ガンマが2型となり、それまでのデザインより好感が持て、ブレーキタッチも大幅に改善。また何より気に入らなかったエキゾーストノートが低音が含まれる好ましいものに変わり、ハーベーカラーではなくあえてスズキワークスのカラーを選んだ。
色々な理由や経緯があったのだが、そのパワーの出方やフロント16インチの独特の乗り方に難儀しつつ、乗る喜びを感じるようになってきた1カ月目のある日、私はとんでもない大事故を起こしてしまった。実家にアルバイトに行く為、早朝埼玉へガンマを走らしている最中、横に接近してきた大型トラックが、幌の左右に垂らしている平ゴムのベルトが、私の運転しているガンマのハンドルエンドに絡まり、加速中だった私は一種にしてバイク前方5~10mに飛ばされた。
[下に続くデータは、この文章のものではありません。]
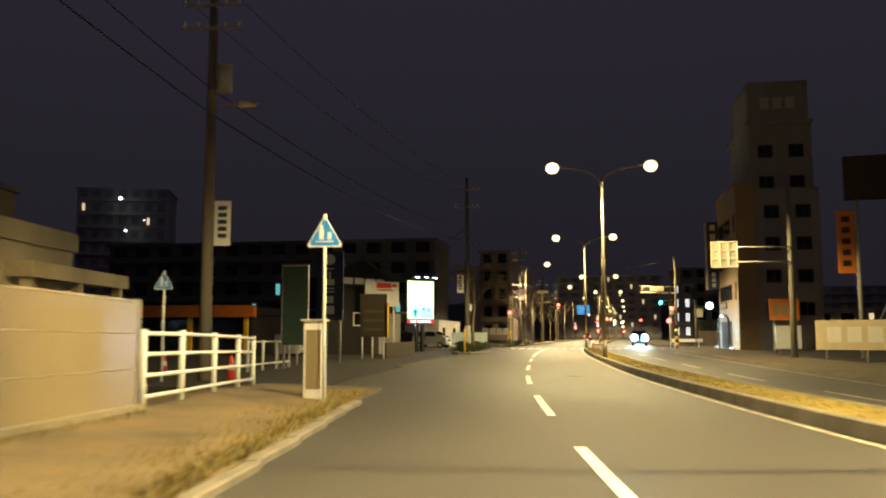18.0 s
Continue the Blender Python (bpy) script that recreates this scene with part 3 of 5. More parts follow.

ヘルメットをアスファルトが削り、肩から叩きつけられた。しかしその瞬間の多くは覚えていない。
気がついた時は、2車線の道路のまん中で、立ち上がろうとしていた。白いワンボックスが目の前に停まっており、運転手が顔を出し、大丈夫か、と声をかけた。私はすみませんと何故かあやまりつつ、道路のまん中に横たわるガンマを引きずるように、路肩に引っ張って行った。しばらくすると、停まっていた車は走り去り、道路には通常の車の流れが戻っていた。それを眺めるように、路肩に腰をおろし、サイドスタンドをかけたガンマの横に何が起きたのか一生懸命思い出そうとしている自分が居た。原因となったトラックは消えていた。
肩が痛い。ヘルメットも傷がついてしまった。肘と膝を擦りむいているが、骨は折れていないようだ。ああ、やってしまった、いくら修理にかかるのだろう、と悔やむ事が次々と浮かんでくる。
ふと、フロントタイヤの下にオイル溜まりができているのに気がついた。よくみると、アルミ製のフォークのボトムケースがバックリ割れ、中のスプリングが見えている。フロントフォーク2本とも、右側に湾曲し、それに沿ってダブルディスクも平行に曲がっていた。どうやら、このフロントタイヤの上を、トラックのダブルタイヤが乗り上げていったようだ。
途端に体が震えた。死んでいたかもしれない。本当に恐怖だった。非力なバイク乗りを痛切に感じた。
落ち着いてからトラックをよび、その足でバイク屋にドック入りした。しばらく乗るのが怖くて仕方がなかったが、私は乗り続ける道を選んだ。その時の気持ちの変わり方は、簡単には説明はできないが…
修理は1カ月近くかかり、もう1台買える位の値段をかけて復活。その後、このガンマで北海道へ初ツーリングを行ったり、峠を走る楽しさを覚えていく。
思いの外、ロングツーリングでも扱いやすかったのだが、写真のまだ未舗装のサロベツロードは、フロントが小径&ワイドタイヤなガンマは非常に乗り辛く、汗だくだった事を思い出す。利尻富士が美しい。